第8回のテーマは「何かおかしいの行方」です。
みなさん、お仕事をしていて「何かおかしい」と感じる瞬間ってありませんか?
たとえば、資料を読んでる時、データを確認している時、プログラムのデバックをしている時、商品の部品を点検している時…などなど、ふとした時にやってくる「何かおかしい」を経験したことがある方は、業務内容関係なく一定数いらっしゃるのではないかと思っています。
そして、「何かおかしい」と感じた時にどう行動しますか?
そのように感じる部分を探して解決・解消する、気のせいだとスルーする…など、様々な選択肢があり、ケースバイケースでどのような行動をとるかは変動するのではないでしょうか。

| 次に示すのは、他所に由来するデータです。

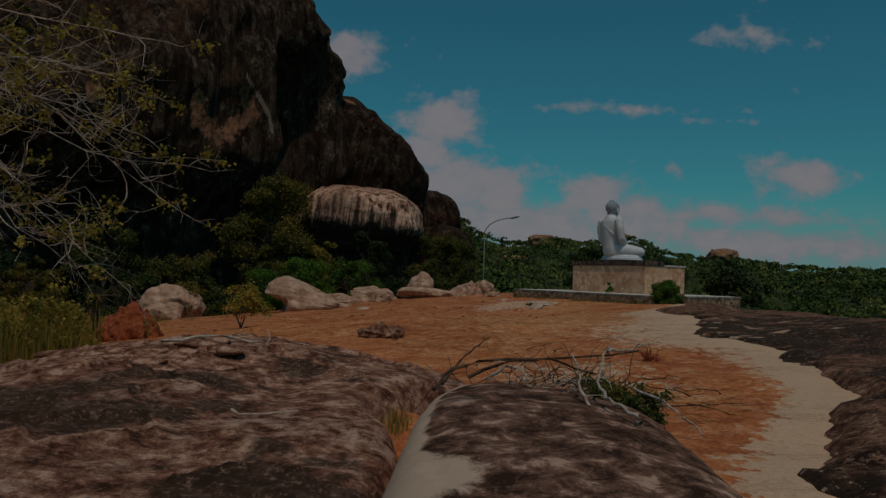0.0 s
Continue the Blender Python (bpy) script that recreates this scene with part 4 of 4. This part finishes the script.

「何かおかしい」の裏側に存在する「普段や予想と違う違和感」にはミスやエラーが潜んでいることが多く、これらを逃さずに対応した結果、トラブルを回避できたというお話は歴史上の逸話でも散見されます。そして、時に「何かおかしい」は大きな発見を運んできます。
今回の漫画は私が目の前で観測した「何かおかしい」から「新しい科学的発見につながった」というお話でした。
テクニシャン(技術員)は、研究者が設計・計画した実験を遂行し、結果を出して報告するという業務を主に任されることが多いです。
テーマによって違いはあるのですが、条件を検討しながら実験を繰り返し、マイナーなトラブルシューティング経験を積み重ねて手を動かすことで見えてくる「何かおかしい」があります。
今回の発見はテクニシャン側が現場での経験と結果から感じる「何かおかしい」をありのまま伝えなければ・研究者側がそのテクニシャンの報告に耳を傾けて追及しなければ、このデータは研究成果として実ることはありませんでした。どちらが欠けても、新発見にはつながらなかったのです。
今回のケースについて、「何かおかしい」の行方を左右する重要なファクターとなったのは、
・実験技術の正確さ
・報告・連絡・相談
・テクニシャン-研究者間の信頼
でした。
これらは立場の組み合わせをかえれば、どの職業にも共通する大切な要素ではないでしょうか。
「何かおかしい」は条件によって、ただの気のせいになったり、トラブル回避や大発見に繋がったりします。見落とさない部分と気にしすぎない部分の塩梅がとても難しいですが、あなたの努力や経験から得られたかもしれない「何かおかしい」の行方を良い方向へ導けるよう、普段から少し気を付けて状況を整えてみるのも良いかもしれませんね。